The phone rang, I asked if she wanted me to take the call. She left me with the telephone. I could feel the electricity in the air. Just in case things were about to get ugly, I gathered my personal belongings in to a convenient pile, in case I might have to leave suddenly.

The Owner came around looking for me, having checked the washrooms. I was in the basement, storing some supplies. I was asked to come around the front to have a meeting with him and the Co-Owner. I had to turn around and double-check that the basement door was properly secure. After all, I wasn’t sure that I’d be back around, and this door had featured prominently in the final straw that had broken the Cafe Manager’s back the week before.
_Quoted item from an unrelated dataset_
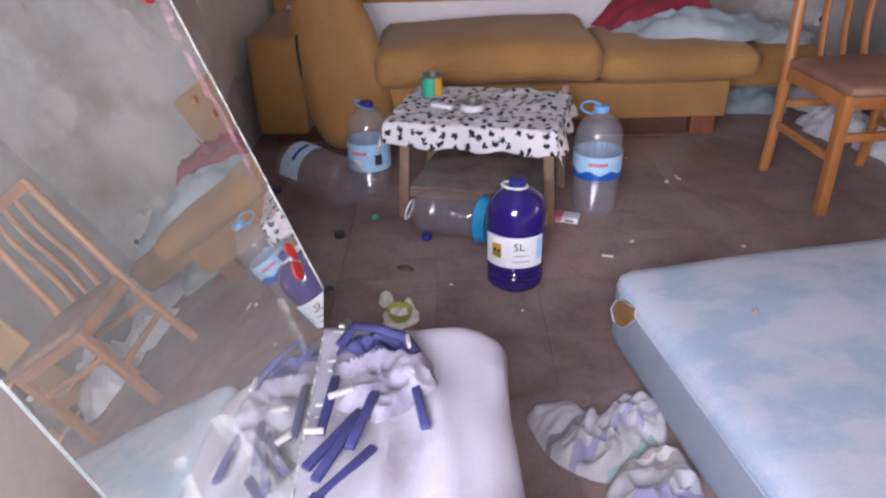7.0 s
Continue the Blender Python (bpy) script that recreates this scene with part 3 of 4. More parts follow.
# ---- chair ----
def chair(at, turn):
    c = thing("dining_chair", at, "varnished brown wooden chair with a leatherette seat", "chair", "", turn)
    W, D = 0.40, 0.41
    lean = Matrix.Translation((0, D, 0.42)) @ Matrix.Rotation(radians(-5.7), 4, "X") @ Matrix.Translation((0, -D, -0.42))
    for x in (-W / 2, W / 2):
        part("leg", boxed((x - 0.018, 0.0, 0), (x + 0.018, 0.040, 0.425), 0.005), M_CHAIRWOOD, c)
        s = -1 if x > 0 else 1
        bm = bmesh.new()
        pts = []
        for k in range(15):
            z = 0.975 * k / 14
            y = D + (0.03 * ((0.42 - z) / 0.42) ** 2 if z < 0.42 else 0.10 * (z - 0.42))
            pts.append((x + s * 0.022 * max(0, z - 0.42) / 0.55, y, z))
        tube(pts, 0.021, 10, bm, 1.0)
        part("back_post", bm, M_CHAIRWOOD, c)
    part("top_rail", boxed((-W / 2 + 0.014, D - 0.018, 0.932), (W / 2 - 0.014, D + 0.019, 0.982), 0.008, 2, lean), M_CHAIRWOOD, c)
    for x in (-0.082, 0.0, 0.082):
        bm = bmesh.new()
        tube([(x, D + 0.10 * (z - 0.42) + 0.012 * math.sin((z - 0.44) * 12.6), z) for z in [0.44 + 0.5 * k / 14 for k in range(15)]], 0.019, 8, bm, 0.5)
        part("slat", bm, M_CHAIRWOOD, c)
    part("seat", pillowed((-0.215, -0.018, 0.418), (0.215, 0.395, 0.462), 0.02, 12, 0.002, 5, 0, None, 0.6), M_SEAT, c)
    for x in (-W / 2, W / 2):
        part("apron", boxed((x - 0.011, 0.03, 0.375), (x + 0.011, D, 0.425), 0.003), M_CHAIRWOOD, c)
        part("stretcher", boxed((x - 0.009, 0.03, 0.185), (x + 0.009, D + 0.005, 0.213), 0.004), M_CHAIRWOOD, c)
    part("apron", boxed((-W / 2 + 0.01, 0.008, 0.375), (W / 2 - 0.01, 0.03, 0.425), 0.003), M_CHAIRWOOD, c)
    part("apron", boxed((-W / 2 + 0.01, D - 0.02, 0.375), (W / 2 - 0.01, D, 0.425), 0.003), M_CHAIRWOOD, c)
    part("stretcher", boxed((-W / 2 + 0.01, 0.010, 0.262), (W / 2 - 0.01, 0.03, 0.292), 0.004), M_CHAIRWOOD, c)
    part("stretcher", boxed((-W / 2 + 0.01, D, 0.262), (W / 2 - 0.01, D + 0.018, 0.29), 0.004), M_CHAIRWOOD, c)
    return c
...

I was invited to sit. I was reminded that I had previously agreed to be available for work Monday through Saturday. I responded that when I agreed to this, I had also been told that the schedule would be provided two weeks in advance. The Owner responded that he had never made such a claim. I reminded him that he had told me this at my interview, when I had been considering additional employment to supplement my income.

(When he denied that he had ever said that the schedule would be posted in advance, I felt that I had caught him in a lie. At that moment, his face seemed to separate from his skull, and become a rubber mask, the rage behind it revealing itself in his eyes, his forehead, and his extremely tense body.)

He explained that the schedule was to be posted two weeks ahead of time, only in the best of times. Since one of the employees was on three weeks leave, which she had arranged months in advance, this was clearly not the best of times.

We have been soliciting for and interviewing candidates to work in the Cafe. I inquired as to whether we might bring a new hire on line soon enough, that they would be trained and available to work next weekend. The Owner got visibly angry, and admonished that this was none of my business, and it was not my place to make such a suggestion!

They cut to the agenda at hand: are you refusing to work?

“… not yet …” (I did “not yet” view the problem at hand as unsolvable, by reasonable people. If nothing else, it wouldn’t be the first time I had scrapped recreation plans to accommodate an employer.)

They cut to the chase. The Owner told me that he’d do what I had wanted him to do for a long time. On the grounds that I was “being difficult,” I was fired. I would hand him my apron, and he would return with my belongings, which I had just before arranged for easy retrieval. He would also punch my time card. I offered to bring him an S.A.S.E. He agreed.

I was free.

I didn’t want to get behind the wheel until after the adrenaline had passed. I took a walk around the block, stopping in a knick-knack store where I had heard that the lady knew of the difficulties that my predecessors had had with the Owner. She engaged me in conversation, and I admitted that I was relaxing. One of my regular customers was there and asked if it were my day off. I confessed that I had just been fired. Why? For being difficult … about working overtime. They both looked surprised, and the store owner then told me that she had heard of other bad stories. She flipped the bird in the general direction of my former employer, which helped me smile, and feel more sanguine.

That evening, I got together with some comrades, and many drinks were purchased for me. The Cafe Manager had just returned from a vacation, and showed up to buy s’more drinks and help us share horror stories. The consensus was that the Owner has a great idea in what he wants to do with his business, and he does what he can to hire the best people, but then for whatever bizarre reason, he can’t trust them enough to do their job, and does what he can to make an ass of himself, and it is frustrating to see his good idea ground into dirt this way, where there’s been 300% staff turn-over since they opened six months ago.

“It is like he’s a Shakespearean character,” I explained to a sympathetic friend today, “engaged in a great enterprise, which will be destroyed because of his tragic fatal flaw … which is that he is a big dick!” I was in another Cafe, and an employee passed, and laughed at this analysis of whatever it was that I was talking about. I may have to apply for work at that Cafe.

It was a groovy time. I felt good. And the rest of the evening segued in to an exceptionally joy-filled, romantic night. But, that is a different story. I have to apply for unemployment benefits on Monday, and explore the different possibilities that will lead me to Chicago, California, or to further adventures in Champaign-Urbana, as the lease is kaput on August 12. At least I have time to clean the apartment now.